Wow. Dahi saya mulai berkerut dengan keputusan yang tak masuk akal tersebut.
Kedua, menyangkut sosok Bram yang di akhir film memberikan plot twist (yang tidak terlalu mengagetkan sebab mampu ditebak sejak awal).
Ia bertemu secara tak sengaja dengan Bella, untuk pertama kali, saat Bella diganggu makhluk gaib di kampus. Rama yang penyelamat penenang Bella, kemudian mengajak Bram ikut mendiskusikan misteri di kantin.
Lalu, tanpa ba-bi-bu, Bram akrab sampai turut diajak ke sebuah petualangan mencari jimat yang berbahaya. Rama dan Bella membolehkan saja, tanpa curiga barang sedikit pun.
Kerutan di dahi saya makin bercabang, bingung dengan cara penulis naskah menyatukan para karakter utama yang terlihat amat dipaksakan.
Ketiga, tentang Rama, yang mengaku mahasiswa Antropologi, tapi cara menyelesaikan masalahnya sama sekali tidak ilmiah. Ia gandrung, boleh dikatakan obsesif, dengan mistisisme Jawa, terutama soal makhluk-makhluk gaibnya. Dari toko buku langganan, ia mendapat buku lawas tentang Matianak, yang menurut saya isinya serupa buku harian anak indigo.

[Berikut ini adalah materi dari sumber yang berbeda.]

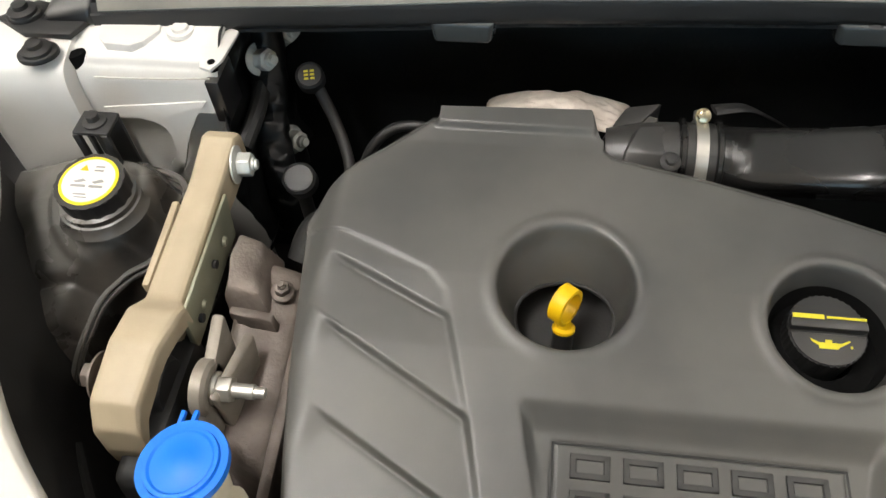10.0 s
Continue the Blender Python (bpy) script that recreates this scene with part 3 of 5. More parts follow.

Nalar para tokoh di film ini barangkali memang mistis, mistis, dan mistis. Kehilangan anak tidak ditanggulangi dengan menghubungi pihak kepolisian, tapi dengan meminta bantuan paranormal.

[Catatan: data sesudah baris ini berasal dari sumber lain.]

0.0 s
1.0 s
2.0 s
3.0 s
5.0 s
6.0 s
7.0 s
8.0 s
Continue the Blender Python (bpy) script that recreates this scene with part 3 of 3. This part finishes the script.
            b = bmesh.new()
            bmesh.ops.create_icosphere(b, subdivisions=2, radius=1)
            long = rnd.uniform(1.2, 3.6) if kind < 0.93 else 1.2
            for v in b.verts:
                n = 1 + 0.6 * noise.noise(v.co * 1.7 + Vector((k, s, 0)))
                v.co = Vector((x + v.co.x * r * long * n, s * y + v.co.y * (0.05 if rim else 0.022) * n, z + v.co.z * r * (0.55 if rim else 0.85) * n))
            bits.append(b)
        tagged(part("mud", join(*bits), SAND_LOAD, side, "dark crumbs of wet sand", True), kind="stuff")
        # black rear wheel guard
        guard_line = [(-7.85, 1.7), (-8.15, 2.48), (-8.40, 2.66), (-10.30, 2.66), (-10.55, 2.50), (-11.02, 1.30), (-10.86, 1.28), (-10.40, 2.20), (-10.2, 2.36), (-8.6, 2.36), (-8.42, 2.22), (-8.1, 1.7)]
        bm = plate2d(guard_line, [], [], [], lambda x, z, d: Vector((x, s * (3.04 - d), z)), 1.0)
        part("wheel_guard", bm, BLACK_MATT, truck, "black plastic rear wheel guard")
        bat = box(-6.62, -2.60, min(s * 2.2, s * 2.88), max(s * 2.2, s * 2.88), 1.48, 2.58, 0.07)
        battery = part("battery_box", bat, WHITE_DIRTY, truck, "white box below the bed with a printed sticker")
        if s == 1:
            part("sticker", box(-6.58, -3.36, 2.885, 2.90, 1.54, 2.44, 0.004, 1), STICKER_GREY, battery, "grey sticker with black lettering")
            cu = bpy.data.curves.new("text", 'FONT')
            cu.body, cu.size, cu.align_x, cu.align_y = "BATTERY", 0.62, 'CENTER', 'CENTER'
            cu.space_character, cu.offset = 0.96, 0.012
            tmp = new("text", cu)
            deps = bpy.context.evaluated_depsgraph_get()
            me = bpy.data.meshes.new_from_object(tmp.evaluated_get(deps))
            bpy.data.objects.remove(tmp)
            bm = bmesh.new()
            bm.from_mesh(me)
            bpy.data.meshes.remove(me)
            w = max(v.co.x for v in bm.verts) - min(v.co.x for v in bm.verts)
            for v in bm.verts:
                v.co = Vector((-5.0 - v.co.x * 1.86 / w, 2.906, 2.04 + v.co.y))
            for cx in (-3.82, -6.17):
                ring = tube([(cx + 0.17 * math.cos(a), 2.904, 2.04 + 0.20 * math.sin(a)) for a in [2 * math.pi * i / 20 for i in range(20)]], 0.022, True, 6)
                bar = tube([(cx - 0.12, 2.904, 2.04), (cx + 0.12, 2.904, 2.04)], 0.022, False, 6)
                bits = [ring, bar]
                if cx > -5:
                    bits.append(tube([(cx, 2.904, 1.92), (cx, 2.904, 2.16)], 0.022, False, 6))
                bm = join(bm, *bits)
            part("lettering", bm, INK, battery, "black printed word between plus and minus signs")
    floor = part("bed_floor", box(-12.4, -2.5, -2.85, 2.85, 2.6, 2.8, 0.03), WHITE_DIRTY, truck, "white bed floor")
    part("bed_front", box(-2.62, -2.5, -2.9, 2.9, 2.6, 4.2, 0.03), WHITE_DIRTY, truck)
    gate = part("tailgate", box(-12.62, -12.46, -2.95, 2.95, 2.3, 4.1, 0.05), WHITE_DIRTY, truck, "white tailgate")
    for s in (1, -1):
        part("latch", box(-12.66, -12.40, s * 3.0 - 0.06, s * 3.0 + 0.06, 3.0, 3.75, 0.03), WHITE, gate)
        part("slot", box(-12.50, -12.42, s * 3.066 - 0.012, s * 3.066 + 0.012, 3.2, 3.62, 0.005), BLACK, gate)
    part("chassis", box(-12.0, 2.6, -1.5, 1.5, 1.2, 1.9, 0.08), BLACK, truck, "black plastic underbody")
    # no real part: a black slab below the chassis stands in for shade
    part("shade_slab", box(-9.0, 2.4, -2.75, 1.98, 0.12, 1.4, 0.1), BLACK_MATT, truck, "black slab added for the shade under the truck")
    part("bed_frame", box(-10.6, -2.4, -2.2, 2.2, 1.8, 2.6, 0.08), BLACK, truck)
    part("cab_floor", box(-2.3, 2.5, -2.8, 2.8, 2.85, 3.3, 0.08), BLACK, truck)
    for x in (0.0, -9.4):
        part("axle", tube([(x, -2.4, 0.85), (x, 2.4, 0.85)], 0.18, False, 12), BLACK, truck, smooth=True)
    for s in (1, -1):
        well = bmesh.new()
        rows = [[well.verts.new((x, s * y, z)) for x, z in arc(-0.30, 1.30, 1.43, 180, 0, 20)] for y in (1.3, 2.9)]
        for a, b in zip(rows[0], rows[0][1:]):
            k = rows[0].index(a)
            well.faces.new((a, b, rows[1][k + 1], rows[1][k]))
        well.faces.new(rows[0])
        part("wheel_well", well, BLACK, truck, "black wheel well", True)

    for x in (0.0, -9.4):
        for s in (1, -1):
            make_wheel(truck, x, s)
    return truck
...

Di mercusuar yang terletak di bibir pantai dekat tenggelamnya kapal, ada petunjuk di mana lokasi karam, tapi otoritas keamanan tak pernah menyelidikinya. Petunjuk ini tentu saja ditemukan dengan mudah oleh Rama dan Bram.
Akhiran film, terutama cara mengalahkan Matianak dengan teramat instan, akting sekelas sinetron dari para pemeran utama yang masih muda-muda, dan scoring yang berlebihan untuk efek jumpscare, melengkapi rendahnya kualitas film ini.

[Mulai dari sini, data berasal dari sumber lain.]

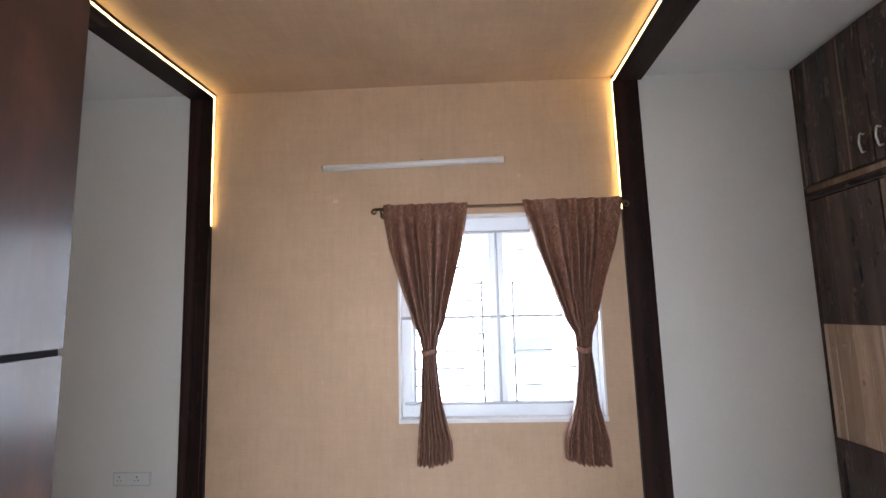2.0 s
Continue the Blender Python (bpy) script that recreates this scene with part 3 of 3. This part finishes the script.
def room_door():
    ob = thing("door_1", "open reddish-brown wooden door with dark carved geometric grooves", "door", kind="structure")
    ob.matrix_world = pose(-0.423, 1.062, 0, 0, 0, -77)
    leaf = grooved_leaf()
    leaf.parent = ob
    plate = box(0.021, 0.057, 0.0005, 0.011, 0.902, 1.090, 0.002)
    h = part("door_handle", plate, M_STEEL, ob, "satin steel lever handle on a long plate")
    part("lever", lever_bar(), M_STEEL, h)
    key = tube(bmesh.new(), ((0.039, 0.010, 0.944), (0.039, 0.0125, 0.944)), 0.005, 12)
    block(key, 0.0375, 0.0405, 0.010, 0.0122, 0.928, 0.944)
    part("keyhole", key, M_GREY_HOLES, h, "dark keyhole")
    for z in (0.914, 1.078):
        part("screw", tube(bmesh.new(), ((0.039, 0.0105, z), (0.039, 0.0122, z)), 0.0035, 10), M_CHROME, h)
    for z in (0.25, 1.0, 1.75):
        part("hinge", tube(bmesh.new(), ((LEAF_W + 0.006, -0.002, z - 0.05), (LEAF_W + 0.006, -0.002, z + 0.05)), 0.006, 10), M_STEEL, ob)
    return ob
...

Pada akhirnya, Jailangkung 2 hanya menjadi film horor khas Indonesia yang tak menawarkan kebaruan apa pun.
Namun, produsen barangkali tak peduli akan hal ini, asal jumlah penonton bisa mendatangkan profit, atau minimal balik untung. Agar Jailangkung 3, 4, dan seterusnya bisa dibikin kembali.